Feedstock Costs: Natural Gas Sets the Global Floor
Methanol is primarily produced from natural gas (60% of global capacity) and coal (40%, predominantly in China). Regional production cost curves are well defined: Middle East methanol from low-cost associated gas at $80-120/t, US Gulf Coast from shale gas at $150-200/t, China coal-to-methanol at $250-350/t, and European production from imported gas at $350-450/t (FACT: IHS Markit/Methanex, 2025).
The global marginal cost of production determines the price floor. With Chinese coal-to-methanol capacity operating at 65-70% utilization, the floor sits at approximately $250-300/t FOB China. However, below that, Chinese producers cut output, tightening supply.
North American methanol producers (Methanex, Celanese, Natgasoline) benefit from the shale gas cost advantage. The USGC-Henry Hub methanol crack (methanol price minus 30 MMBtu natural gas) has been consistently positive since 2023, supporting production expansion.
Where the Consensus Is Wrong: MTO Demand Is Not Cyclical
The consensus views China's methanol-to-olefins (MTO) demand as a cyclical swing factor that adjusts with olefin margins. This is increasingly inaccurate. MTO demand is growing structurally as China seeks to reduce dependence on imported naphtha and propane for ethylene and propylene production.
Chinese MTO capacity has grown from approximately 5 Mt in 2015 to an estimated 25 Mt in 2025 (FACT: CISA/MCI, 2026). Each tonne of MTO capacity consumes approximately 3 tonnes of methanol. At 25 Mt capacity, MTO demand represents approximately 75 Mt of methanol, or roughly 65% of China's total methanol consumption.
The key variable is MTO operating rates, which track the methanol-to-olefin spread. When this spread is compressed (methanol above $350/t and olefins below $900/t), MTO plants reduce runs. When the spread widens, MTO demand increases. Total Chinese MTO demand varies by 5-10 Mt annually based on this spread.
Supply: Global Overcapacity Is Real but Uneven
Global methanol capacity reached approximately 170 Mt in 2025, against demand of 115.9 Mt, implying a global utilization rate of approximately 68% (FACT: Mordor Intelligence, February 2026).

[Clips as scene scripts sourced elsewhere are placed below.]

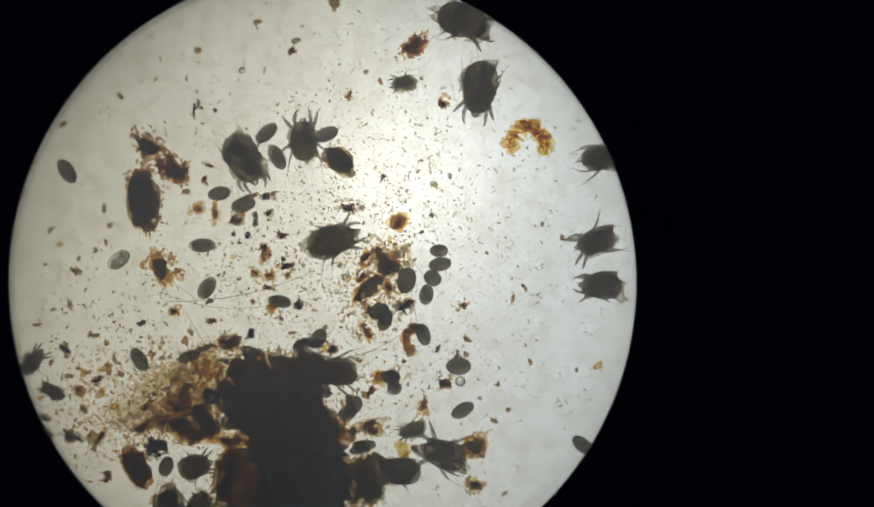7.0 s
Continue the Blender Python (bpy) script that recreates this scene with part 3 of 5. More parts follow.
def fibre_mat(x, y, turn, length, width, dense=1.0, layers=2, label="tan felted mat of fine fibres and granules beside the clot"):
    """A felt of fine curled fibres with tan granules."""
    rng = np.random.default_rng(int(abs(x) + abs(y)))
    m = holder("fibre_mat", x, y, turn)
    knots = [(math.sqrt(rng.random()) * 0.9, rng.random() * 2 * math.pi) for i in range(16 if layers == 0 else 40)]
    for i in range(6 * layers):
        q, b = knots[rng.integers(0, len(knots))]
        k = rng.uniform(0.06, 0.15)
        px, py = (math.cos(b) * q * 0.46 + rng.normal(0.05, 0.06)) * length, (math.sin(b) * q * 0.46 + rng.normal(0, 0.07)) * width
        sheet = ragged((k * length * 0.8, k * width * 1.3, 0.8), (px, py, 0.8 + 3 * rng.random()), rng, 4, 0.4, 0.5, 0.22)
        part("felt_layer", sheet, (TAN, TAN, TAN, AMBER)[i % 4], m, "thin torn felt patch")
    for mat, n, lab in ((TAN, 1500, "pale tan fibres"), (AMBER, 1700, "amber fibres"), (BROWN, 1000, "brown fibres"), (OLIVE, 900, "olive fibres"), (DARK, 160, "blackish fibres")):
        verts, faces = [], []
        for i in range(int(n * dense)):
            r, a = math.sqrt(rng.random()), rng.random() * 2 * math.pi
            px, py = math.cos(a) * r * length / 2, math.sin(a) * r * width / 2 * (0.75 + 0.25 * math.cos(a))
            if i % 4:
                q, b = knots[rng.integers(0, len(knots))]
                spread = 0.075 if layers == 0 else 0.10
                px, py = (math.cos(b) * q / 2 + rng.normal(0, spread)) * length, (math.sin(b) * q / 2 * (0.75 + 0.25 * math.cos(b)) + rng.normal(0, spread)) * width
            d, k = rng.random() * math.pi * 2, rng.uniform(-0.5, 0.5)
            step, z = rng.uniform(0.5, 1.8), rng.uniform(0.3, 5.0)
            pts = []
            for j in range(6):
                pts.append(Vector((px, py, z)) * MM)
                px, py, d = px + math.cos(d) * step, py + math.sin(d) * step, d + k
            w = rng.uniform(0.07, 0.19) * MM
            tube(pts, [w, w, w, w, w * 0.8, w * 0.4], 4, verts, faces)
        link_mesh("fibres", verts, faces, mat, m, lab)
    for mat, n, size, lab in ((TAN, 2600, 0.62, "tan granules"), (OLIVE, 1500, 0.42, "olive granules"), (AMBER, 1100, 0.62, "amber granules"), (BROWN, 700, 0.55, "brown granules"), (RUST, 260, 0.6, "rust-brown granules")):
        n = int(n * dense * (1 if layers else 0.2))
        k = rng.integers(0, len(knots), n)
        q, b = np.array([knots[i][0] for i in k]), np.array([knots[i][1] for i in k])
        px, py = (np.cos(b) * q / 2 + rng.normal(0, 0.09, n)) * length, (np.sin(b) * q / 2 * (0.75 + 0.25 * np.cos(b)) + rng.normal(0, 0.09, n)) * width
        chips_mesh("granules", np.stack([px, py, rng.random(n) * 4], 1), size * rng.uniform(0.35, 1.4, n), mat, m, rng, stretch=0.9, rough=0.5, label=lab)
    return tagged(m, label, "fibre mat", kind="stuff")


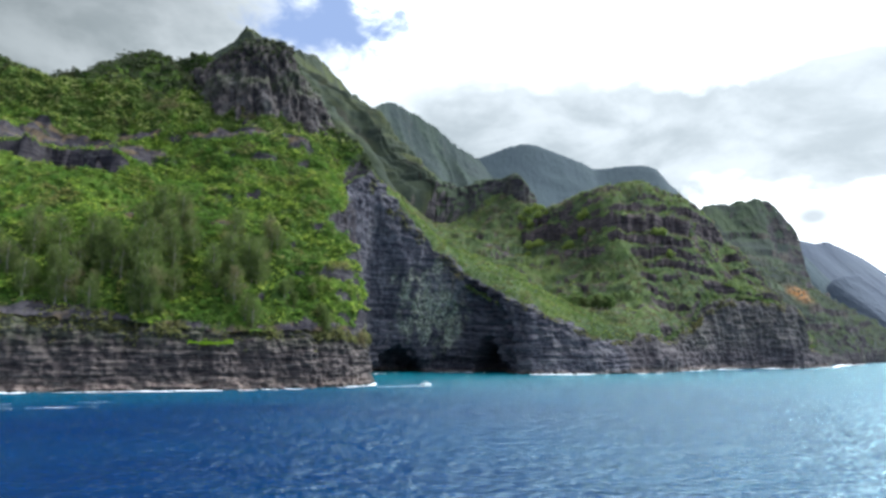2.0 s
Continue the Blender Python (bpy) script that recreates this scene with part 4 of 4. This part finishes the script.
def block(name, size, at, mat, parent, label="", taper=1.0, bevel=0.06):
    bm = bmesh.new()
    bmesh.ops.create_cube(bm, size=1)
    for v in bm.verts:
        k = taper if v.co.z > 0 else 1.0
        v.co = Vector((v.co.x * size[0] * k, v.co.y * size[1] * k, v.co.z * size[2])) + Vector(at)
    bmesh.ops.bevel(bm, geom=bm.edges[:], offset=bevel, segments=2, affect="EDGES")
    return part(name, bm, mat, parent, label)


gelcoat = make_plain("white_gelcoat", (0.80, 0.80, 0.78), 0.3, 0.04, 1.0)
dark_glass = make_plain("dark_glass", (0.03, 0.035, 0.04), 0.1, 0.1, 1.0)
motor_grey = make_plain("motor_grey", (0.10, 0.10, 0.11), 0.4, 0.1, 0.5)
boat = thing("motorboat", "small white motorboat throwing spray off the headland", "boat")
hull_mesh([(-3.4, 1.15, -0.25, 0.9), (-1.5, 1.25, -0.35, 0.95), (1.0, 1.15, -0.35, 1.1), (2.6, 0.7, -0.2, 1.3), (3.5, 0.06, 0.3, 1.5)], gelcoat, "hull", boat)
cabin = block("cabin", (2.0, 1.7, 0.9), (0.5, 0, 1.45), gelcoat, boat, taper=0.85)
block("windscreen", (0.12, 1.4, 0.45), (1.42, 0, 1.6), dark_glass, cabin, "dark glass windscreen", 0.9, 0.02)
block("hardtop", (2.6, 1.8, 0.12), (-0.3, 0, 2.35), gelcoat, boat, bevel=0.05)
for y in (-0.75, 0.75):
    for x in (-1.3, 0.7):
        bm = bmesh.new()
        limb(bm, (x, y, 0.9), (x, y, 2.32), 0.04, 0.04)
        part("post", bm, gelcoat, boat)
block("outboard_motor", (0.5, 0.45, 0.9), (-3.6, 0, 0.75), motor_grey, boat, "dark grey outboard motor", 0.8)
boat.matrix_basis = pose(-7.3, 223.5, -0.05, 0, -4, 40) @ Matrix.Diagonal((0.6, 0.6, 0.6, 1))
foam_line("foam", "white spray and wake trailing behind the motorboat", [(-6.6, 224.4), (-8.6, 222.4), (-11.5, 220.4), (-16, 218.4), (-22, 216.6)], 0.5, 7, -0.15, 0.3, 0.3)
foam_line("foam", "white spray and wake trailing behind the motorboat", [(-6.2, 225.0), (-7.4, 223.6), (-8.8, 222.6)], 0.9, 8, -0.6, 1.5, 0.25)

Overcapacity is concentrated in China (coal-based) and the Middle East (gas-based).
However, high-cost capacity in Europe and Asia (coal-based in China) is running well below utilization. Approximately 15-20 Mt of Chinese coal-to-methanol capacity is economically idle at prices below $300/t. This "mothballed" capacity provides supply flexibility but is not immediately available to meet demand spikes.
New capacity additions totaling 5-7 Mt annually are primarily in the Middle East (Saudi Arabia, Iran, Oman) and the US Gulf Coast. These low-cost plants can produce competitively even at weak prices, gradually displacing higher-cost coal-to-methanol capacity in China.
Regional Breakdown: The Fragmented Methanol Market
Asia-Pacific (78% of demand): China dominates with approximately 70 Mt of consumption, split between MTO (40%), formaldehyde (18%), DME (12%), and MTBE/methyl (10%). Imports from the Middle East supply 10-12 Mt annually.
North America: Approximately 8 Mt of capacity from 6 major plants (Methanex in Louisiana, Celanese in Texas, Natgasoline, OCI Beaumont, LyondellBasell). Advantage: low-cost shale gas feedstock. Export terminal capacity supports shipments to Europe and Asia.
Europe: High-cost producer dependent on imported natural gas. Capacity of approximately 4 Mt against demand of 8 Mt. Imports from Trinidad, Russia, and the Middle East supply the deficit. CBAM will add cost for non-EU methanol imports from 2026.
Middle East: Lowest-cost producer with 15 Mt of capacity from Saudi Arabia, Iran, Oman, Qatar, and UAE. Iran's capacity growth (approximately 10 Mt in 2025) faces sanctions-related export constraints.
What We Do Not Know
The trajectory of Chinese coal-to-methanol capacity rationalization. Environmental and carbon regulations could force permanent closure of 10-15 Mt of high-cost capacity, tightening global supply (ESTIMATE: MCI, 2026).
Whether methanol demand from marine fuel (methanol as bunker fuel) will materialize. Methanol-powered vessel orders reached 150+ ships in 2025, but fuel availability at ports remains limited (ESTIMATE: DNV, 2026).
The impact of carbon border taxes (EU CBAM, US proposals) on global methanol trade flows. Methanol's carbon intensity varies 5x between coal-based and gas-based production.
Procurement teams purchasing methanol in 2026 should prioritize supplier diversification, lock in annual volumes where possible, and monitor the shifting trade policy landscape. The structural themes outlined above will play out over 12-24 months, creating windows for renegotiation and hedging alike.